Don't include pictures. Quote the lines below from the first through the line that contains "return Matrix.LocRotScale((x, y, z), Euler([radians(a)".
========================================
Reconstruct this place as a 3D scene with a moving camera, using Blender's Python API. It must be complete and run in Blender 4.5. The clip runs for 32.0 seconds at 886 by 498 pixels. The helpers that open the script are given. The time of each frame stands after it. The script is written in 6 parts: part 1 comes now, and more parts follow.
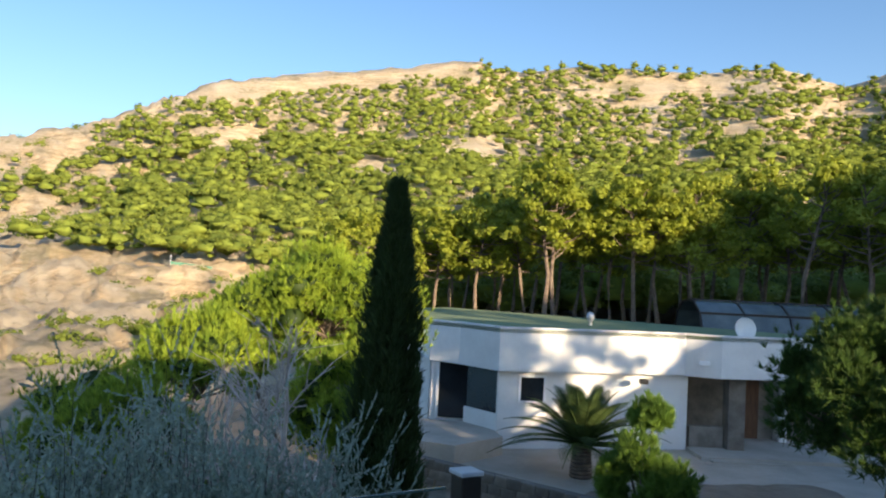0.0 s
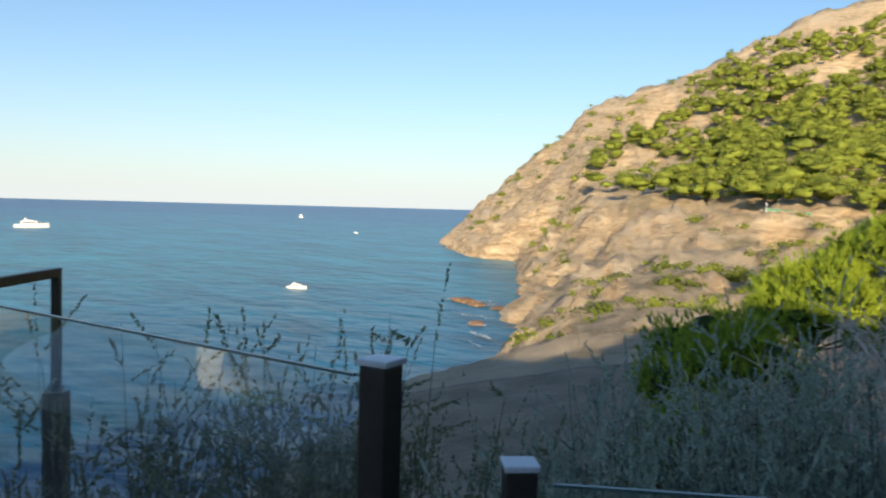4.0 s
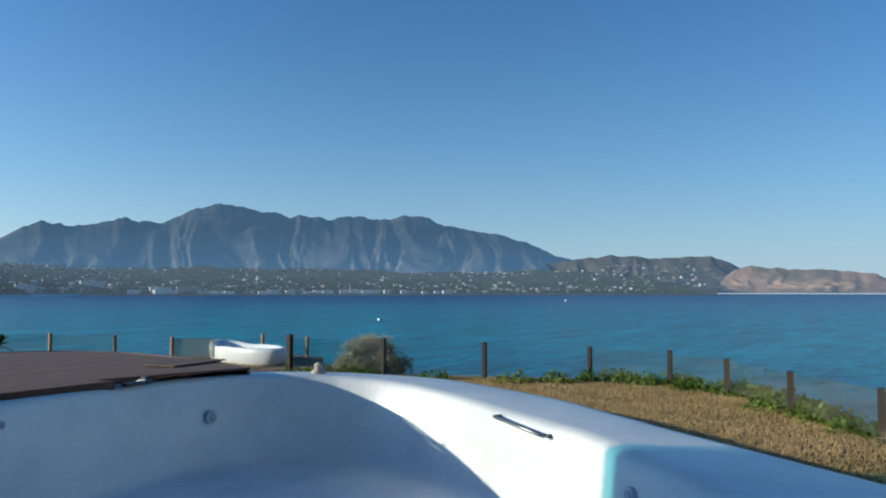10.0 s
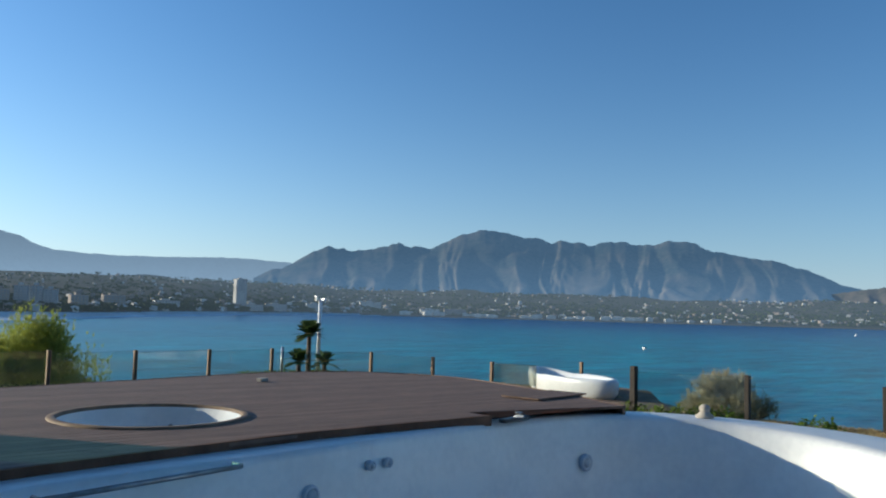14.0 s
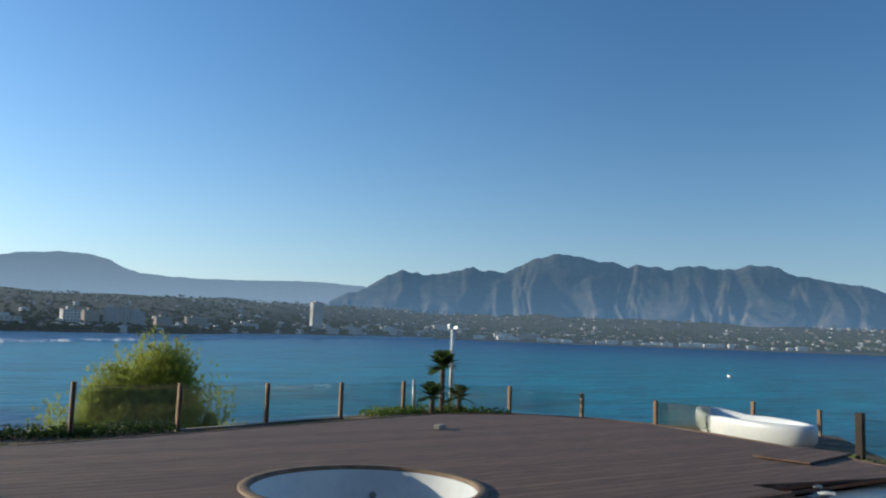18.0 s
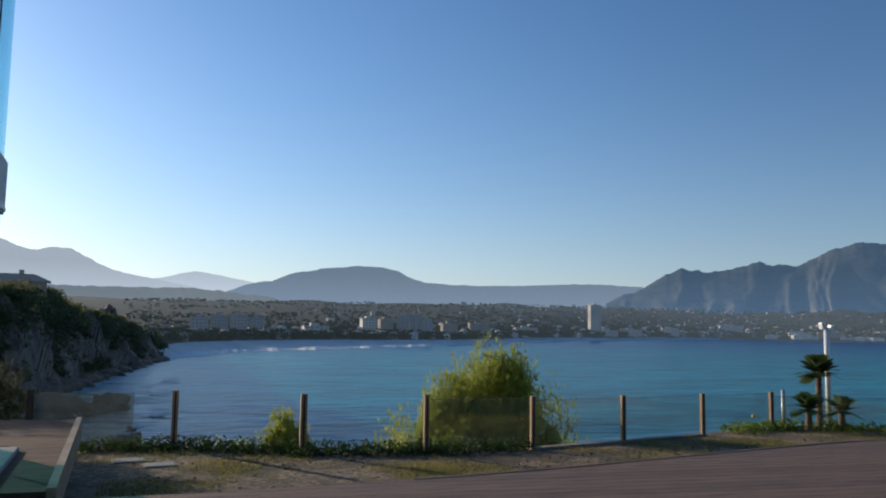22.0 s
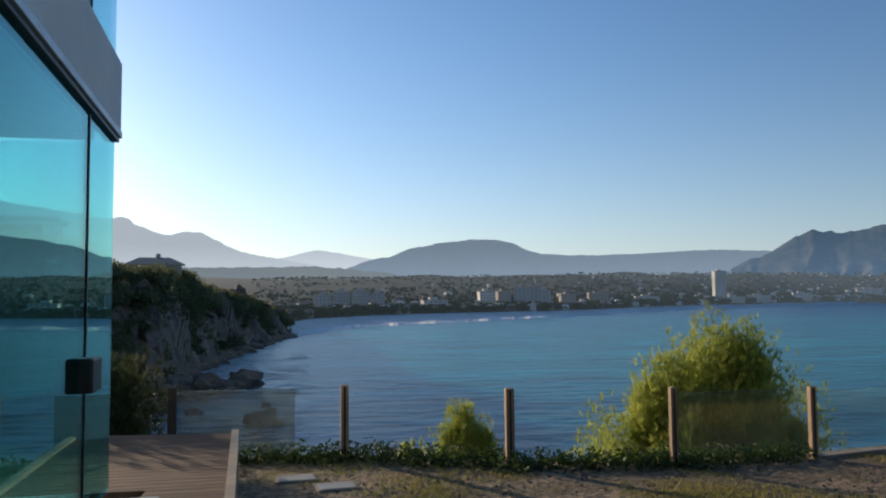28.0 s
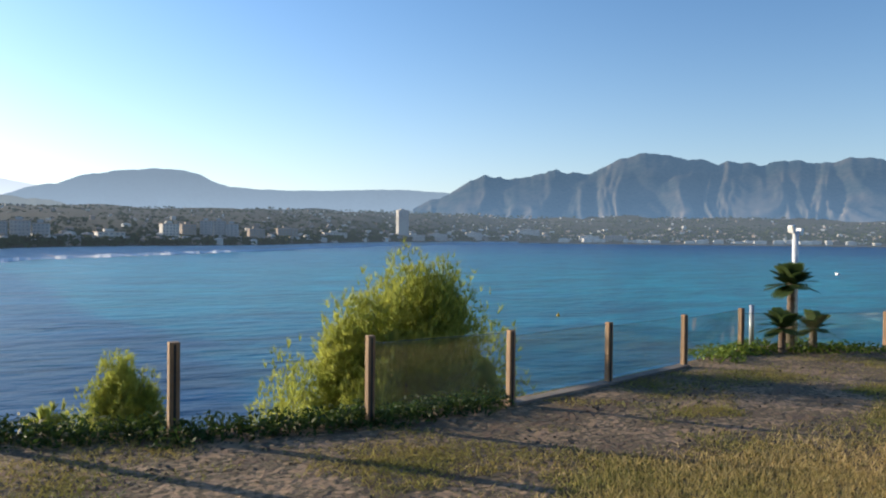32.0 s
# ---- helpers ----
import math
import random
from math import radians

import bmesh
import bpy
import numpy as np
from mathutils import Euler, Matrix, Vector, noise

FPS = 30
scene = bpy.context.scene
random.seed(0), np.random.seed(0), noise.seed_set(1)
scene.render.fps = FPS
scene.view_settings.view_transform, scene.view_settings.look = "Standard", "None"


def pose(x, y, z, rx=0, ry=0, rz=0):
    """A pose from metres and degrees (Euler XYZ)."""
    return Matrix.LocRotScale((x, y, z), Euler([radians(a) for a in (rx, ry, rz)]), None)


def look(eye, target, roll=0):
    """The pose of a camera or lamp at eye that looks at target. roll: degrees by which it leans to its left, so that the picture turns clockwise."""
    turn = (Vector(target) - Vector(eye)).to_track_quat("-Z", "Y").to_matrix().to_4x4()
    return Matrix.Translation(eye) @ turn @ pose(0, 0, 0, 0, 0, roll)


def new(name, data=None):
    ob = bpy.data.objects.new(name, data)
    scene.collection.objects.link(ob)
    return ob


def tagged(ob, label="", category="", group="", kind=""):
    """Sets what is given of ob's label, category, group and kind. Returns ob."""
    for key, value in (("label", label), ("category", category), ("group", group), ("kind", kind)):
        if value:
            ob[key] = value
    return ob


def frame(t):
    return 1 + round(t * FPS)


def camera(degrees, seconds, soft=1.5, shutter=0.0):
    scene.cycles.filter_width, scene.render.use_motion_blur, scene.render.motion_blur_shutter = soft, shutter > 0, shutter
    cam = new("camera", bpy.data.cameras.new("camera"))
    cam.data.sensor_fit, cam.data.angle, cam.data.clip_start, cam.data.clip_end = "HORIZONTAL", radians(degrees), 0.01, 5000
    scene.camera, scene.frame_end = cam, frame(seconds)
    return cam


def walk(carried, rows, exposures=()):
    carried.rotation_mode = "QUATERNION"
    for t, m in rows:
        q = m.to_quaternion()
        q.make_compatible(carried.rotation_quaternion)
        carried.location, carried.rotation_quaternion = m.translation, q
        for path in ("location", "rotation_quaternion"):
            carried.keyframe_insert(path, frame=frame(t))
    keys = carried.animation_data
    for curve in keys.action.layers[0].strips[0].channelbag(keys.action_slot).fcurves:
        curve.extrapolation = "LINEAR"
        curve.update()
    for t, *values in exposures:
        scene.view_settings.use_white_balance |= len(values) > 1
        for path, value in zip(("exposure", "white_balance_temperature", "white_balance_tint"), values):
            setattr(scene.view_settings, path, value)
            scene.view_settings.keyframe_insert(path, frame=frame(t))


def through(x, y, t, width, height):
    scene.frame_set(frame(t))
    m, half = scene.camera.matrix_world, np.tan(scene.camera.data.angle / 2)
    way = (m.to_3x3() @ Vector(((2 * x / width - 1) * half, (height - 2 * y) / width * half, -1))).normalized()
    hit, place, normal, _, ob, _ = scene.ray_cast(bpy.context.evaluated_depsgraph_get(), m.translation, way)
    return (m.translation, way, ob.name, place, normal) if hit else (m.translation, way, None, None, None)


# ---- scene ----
cam = camera(57.55, 32.0, soft=2.0, shutter=0.25)
ROWS = [
    (0, pose(0.000, 0.000, 1.531, 92.26, -2.73, -0.00)),
    (0.5, pose(-0.006, -0.049, 1.527, 91.97, -2.29, -2.57)),
    (1, pose(0.012, -0.064, 1.527, 91.87, -1.82, -6.49)),
    (1.5, pose(0.027, -0.083, 1.524, 91.58, -1.92, -7.24)),
    (2, pose(-0.031, -0.103, 1.527, 91.15, -2.32, -1.39)),
    (2.5, pose(-0.120, -0.044, 1.503, 89.57, -2.47, 9.26)),
    (3, pose(-0.247, 0.059, 1.506, 87.76, -1.51, 21.05)),
    (3.5, pose(-0.315, 0.058, 1.515, 87.46, -1.21, 34.12)),
    (4, pose(-0.355, 0.038, 1.517, 86.97, -1.51, 40.40)),
    (4.5, pose(-0.416, -0.035, 1.522, 87.18, -2.08, 50.92)),
    (6.5, pose(-0.717, -0.681, 1.514, 90.60, -1.43, 84.01)),
    (7, pose(-0.818, -0.943, 1.526, 92.61, -1.58, 91.01)),
    (7.5, pose(-0.914, -1.263, 1.521, 91.65, -1.14, 93.16)),
    (8, pose(-1.019, -1.575, 1.510, 91.53, -0.75, 98.55)),
    (8.5, pose(-1.192, -1.888, 1.511, 92.38, -0.28, 103.20)),
    (9, pose(-1.266, -2.203, 1.506, 92.07, -0.66, 107.90)),
    (9.5, pose(-1.319, -2.473, 1.502, 92.16, -1.57, 116.91)),
    (10, pose(-1.444, -2.730, 1.488, 92.95, -0.05, 119.45)),
    (10.5, pose(-1.515, -2.965, 1.493, 91.84, -2.87, 117.60)),
    (11, pose(-1.534, -3.245, 1.496, 91.32, -2.21, 113.97)),
    (11.5, pose(-1.586, -3.534, 1.466, 90.69, -2.29, 119.74)),
    (12, pose(-1.695, -3.871, 1.471, 91.45, -2.26, 127.34)),
    (12.5, pose(-1.699, -4.189, 1.474, 94.05, -2.15, 129.71)),
    (13, pose(-1.752, -4.467, 1.470, 93.63, -2.43, 128.99)),
    (13.5, pose(-1.836, -4.776, 1.475, 95.70, -0.75, 134.99)),
    (14, pose(-1.904, -5.133, 1.454, 94.50, -1.63, 137.74)),
    (14.5, pose(-1.967, -5.460, 1.445, 93.50, -1.08, 138.11)),
    (16.5, pose(-1.894, -6.732, 1.542, 95.39, -1.96, 137.05)),
    (17, pose(-1.884, -7.058, 1.529, 95.60, -2.97, 136.01)),
    (17.5, pose(-1.861, -7.358, 1.527, 95.15, -0.49, 137.38)),
    (18, pose(-1.861, -7.683, 1.534, 96.04, -2.12, 142.91)),
    (18.5, pose(-1.822, -7.941, 1.534, 97.73, -1.88, 144.66)),
    (19, pose(-1.820, -8.280, 1.516, 96.61, -0.76, 149.79)),
    (19.5, pose(-1.796, -8.630, 1.510, 97.20, -0.28, 155.78)),
    (20, pose(-1.752, -8.957, 1.513, 96.50, -0.89, 154.93)),
    (20.5, pose(-1.764, -9.240, 1.504, 95.29, 0.83, 158.58)),
    (21, pose(-1.733, -9.483, 1.526, 96.06, -0.29, 164.04)),
    (21.5, pose(-1.641, -9.753, 1.524, 94.55, -1.00, 162.40)),
    (22, pose(-1.594, -9.998, 1.522, 95.74, -0.90, 162.38)),
    (22.5, pose(-1.572, -10.283, 1.530, 96.09, -1.55, 165.52)),
    (23, pose(-1.487, -10.533, 1.534, 96.46, -2.50, 165.69)),
    (23.5, pose(-1.446, -10.782, 1.539, 98.13, 0.35, 169.18)),
    (24, look((-1.278, -11.068, 1.554), (-1.373, -13.062, 1.673), 1.0)),
    (24.5, look((-1.172, -11.255, 1.536), (-1.039, -13.25, 1.599), 1.9)),
    (26.5, pose(-1.040, -12.358, 1.516, 90.53, -1.74, 177.59)),
    (27, pose(-1.093, -12.634, 1.524, 93.19, -3.42, 176.63)),
    (27.5, pose(-1.087, -12.900, 1.527, 92.91, -1.12, 174.63)),
    (28, pose(-1.088, -13.145, 1.534, 93.76, 0.56, 170.63)),
    (28.5, pose(-1.160, -13.423, 1.531, 95.63, -0.29, 171.48)),
    (29, pose(-1.210, -13.680, 1.528, 94.76, 0.73, 171.45)),
    (29.5, pose(-1.253, -13.894, 1.540, 93.74, -1.02, 170.46)),
    (30, pose(-1.368, -14.068, 1.533, 93.12, -2.30, 169.62)),
    (30.5, pose(-1.492, -14.225, 1.532, 91.97, -1.67, 166.29)),
    (31, pose(-1.562, -14.375, 1.531, 89.98, -0.84, 154.88)),
    (31.5, pose(-1.576, -14.492, 1.532, 88.87, -0.31, 150.43)),
    (32, pose(-1.615, -14.605, 1.523, 89.18, -0.59, 148.83)),
]
walk(cam, ROWS, exposures=[(0, 1.25, 7200, 10), (1.0, 1.68, 7600, 10), (2.0, 1.8, 7500, 10), (3.0, 1.9, 7600, 10), (3.6, 1.05, 7500, 10), (4.5, 0.82, 7400, 10), (6.5, 0.25, 5500, -2), (9, 0.25, 5450, -2), (12, 0.35, 5650, 0), (17, 0.3, 5800, 0),
                           (19.5, 0.13, 5950, 3), (22, 0.05, 6200, 8), (24.2, -0.2, 6350, 8), (26.5, 0.45, 6600, 8), (27.4, 0.3, 6600, 8), (28.5, 0.15, 6500, 8), (30.5, 0.15, 6500, 8), (32, 0.75, 6400, 8)])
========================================
## OUTPUT FOR THIS TASK
Reconstruct this place as a 3D scene with a moving camera, using Blender's Python API. It must be complete and run in Blender 4.5. The clip runs for 32.0 seconds at 886 by 498 pixels. The helpers that open the script are given. The time of each frame stands after it. The script is written in 6 parts: part 1 comes now, and more parts follow.
0.0 s
4.0 s
10.0 s
14.0 s
18.0 s
22.0 s
28.0 s
32.0 s
# ---- helpers ----
import math
import random
from math import radians

import bmesh
import bpy
import numpy as np
from mathutils import Euler, Matrix, Vector, noise

FPS = 30
scene = bpy.context.scene
random.seed(0), np.random.seed(0), noise.seed_set(1)
scene.render.fps = FPS
scene.view_settings.view_transform, scene.view_settings.look = "Standard", "None"


def pose(x, y, z, rx=0, ry=0, rz=0):
    """A pose from metres and degrees (Euler XYZ)."""
    return Matrix.LocRotScale((x, y, z), Euler([radians(a) for a in (rx, ry, rz)]), None)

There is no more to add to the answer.